* Short task
Repeat the lines below exactly as written, please, from the line with "q = m.to_quaternion()" to the line with "for t, *values", both lines included, and no others.

* Data to use
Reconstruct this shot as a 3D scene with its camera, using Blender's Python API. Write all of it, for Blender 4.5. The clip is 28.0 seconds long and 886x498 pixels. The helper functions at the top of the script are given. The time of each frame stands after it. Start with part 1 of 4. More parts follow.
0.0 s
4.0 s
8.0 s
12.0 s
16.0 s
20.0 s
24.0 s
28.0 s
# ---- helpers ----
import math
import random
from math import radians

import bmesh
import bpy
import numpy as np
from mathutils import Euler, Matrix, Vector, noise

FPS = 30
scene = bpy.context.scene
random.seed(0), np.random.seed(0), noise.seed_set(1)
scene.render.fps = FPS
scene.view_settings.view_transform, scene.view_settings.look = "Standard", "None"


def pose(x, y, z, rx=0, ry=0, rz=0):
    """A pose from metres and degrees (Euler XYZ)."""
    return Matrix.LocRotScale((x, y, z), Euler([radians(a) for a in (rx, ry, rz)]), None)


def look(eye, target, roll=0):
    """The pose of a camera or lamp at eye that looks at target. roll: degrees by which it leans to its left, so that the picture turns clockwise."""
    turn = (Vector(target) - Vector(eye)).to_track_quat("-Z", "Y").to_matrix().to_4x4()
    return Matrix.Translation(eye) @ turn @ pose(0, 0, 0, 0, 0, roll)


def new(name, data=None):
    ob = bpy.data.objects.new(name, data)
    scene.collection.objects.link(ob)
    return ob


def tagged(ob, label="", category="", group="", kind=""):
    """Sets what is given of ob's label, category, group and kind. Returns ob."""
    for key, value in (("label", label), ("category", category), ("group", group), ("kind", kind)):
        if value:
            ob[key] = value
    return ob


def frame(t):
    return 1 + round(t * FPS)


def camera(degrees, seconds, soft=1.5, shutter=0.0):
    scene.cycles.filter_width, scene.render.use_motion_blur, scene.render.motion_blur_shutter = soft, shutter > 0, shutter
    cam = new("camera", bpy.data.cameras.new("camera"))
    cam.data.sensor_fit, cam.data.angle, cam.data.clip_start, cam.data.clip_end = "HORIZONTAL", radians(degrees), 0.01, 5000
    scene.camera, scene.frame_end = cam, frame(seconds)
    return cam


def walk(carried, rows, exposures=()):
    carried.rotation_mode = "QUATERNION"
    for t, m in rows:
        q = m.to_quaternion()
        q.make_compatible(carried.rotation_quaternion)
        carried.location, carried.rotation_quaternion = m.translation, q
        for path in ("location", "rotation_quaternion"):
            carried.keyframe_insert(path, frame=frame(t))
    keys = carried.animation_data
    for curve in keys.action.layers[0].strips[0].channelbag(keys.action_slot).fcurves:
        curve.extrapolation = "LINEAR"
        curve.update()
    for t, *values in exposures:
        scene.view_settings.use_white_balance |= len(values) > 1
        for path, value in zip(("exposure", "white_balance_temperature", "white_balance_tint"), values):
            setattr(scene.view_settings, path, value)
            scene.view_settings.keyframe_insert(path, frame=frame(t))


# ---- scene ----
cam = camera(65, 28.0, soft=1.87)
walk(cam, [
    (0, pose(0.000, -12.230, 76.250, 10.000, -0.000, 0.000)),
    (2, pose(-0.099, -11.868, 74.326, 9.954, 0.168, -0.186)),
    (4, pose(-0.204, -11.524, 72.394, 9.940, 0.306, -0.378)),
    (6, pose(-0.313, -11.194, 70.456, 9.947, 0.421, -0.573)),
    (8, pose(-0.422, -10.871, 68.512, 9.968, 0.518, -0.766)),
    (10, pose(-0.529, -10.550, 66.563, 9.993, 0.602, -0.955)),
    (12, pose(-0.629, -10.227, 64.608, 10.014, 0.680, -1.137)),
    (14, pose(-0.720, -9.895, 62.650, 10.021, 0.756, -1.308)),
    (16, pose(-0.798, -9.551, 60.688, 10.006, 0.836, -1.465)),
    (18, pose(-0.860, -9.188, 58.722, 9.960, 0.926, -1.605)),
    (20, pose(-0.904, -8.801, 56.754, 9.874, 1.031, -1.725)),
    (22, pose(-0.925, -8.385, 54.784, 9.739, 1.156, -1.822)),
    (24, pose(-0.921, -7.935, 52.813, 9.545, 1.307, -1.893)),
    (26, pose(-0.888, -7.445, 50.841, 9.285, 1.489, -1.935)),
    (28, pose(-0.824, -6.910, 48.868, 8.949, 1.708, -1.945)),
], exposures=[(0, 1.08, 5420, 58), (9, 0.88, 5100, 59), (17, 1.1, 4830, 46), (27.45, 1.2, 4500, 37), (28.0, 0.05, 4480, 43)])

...

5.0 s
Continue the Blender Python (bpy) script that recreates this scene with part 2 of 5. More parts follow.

* Exercise output
        q = m.to_quaternion()
        q.make_compatible(carried.rotation_quaternion)
        carried.location, carried.rotation_quaternion = m.translation, q
        for path in ("location", "rotation_quaternion"):
            carried.keyframe_insert(path, frame=frame(t))
    keys = carried.animation_data
    for curve in keys.action.layers[0].strips[0].channelbag(keys.action_slot).fcurves:
        curve.extrapolation = "LINEAR"
        curve.update()
    for t, *values in exposures:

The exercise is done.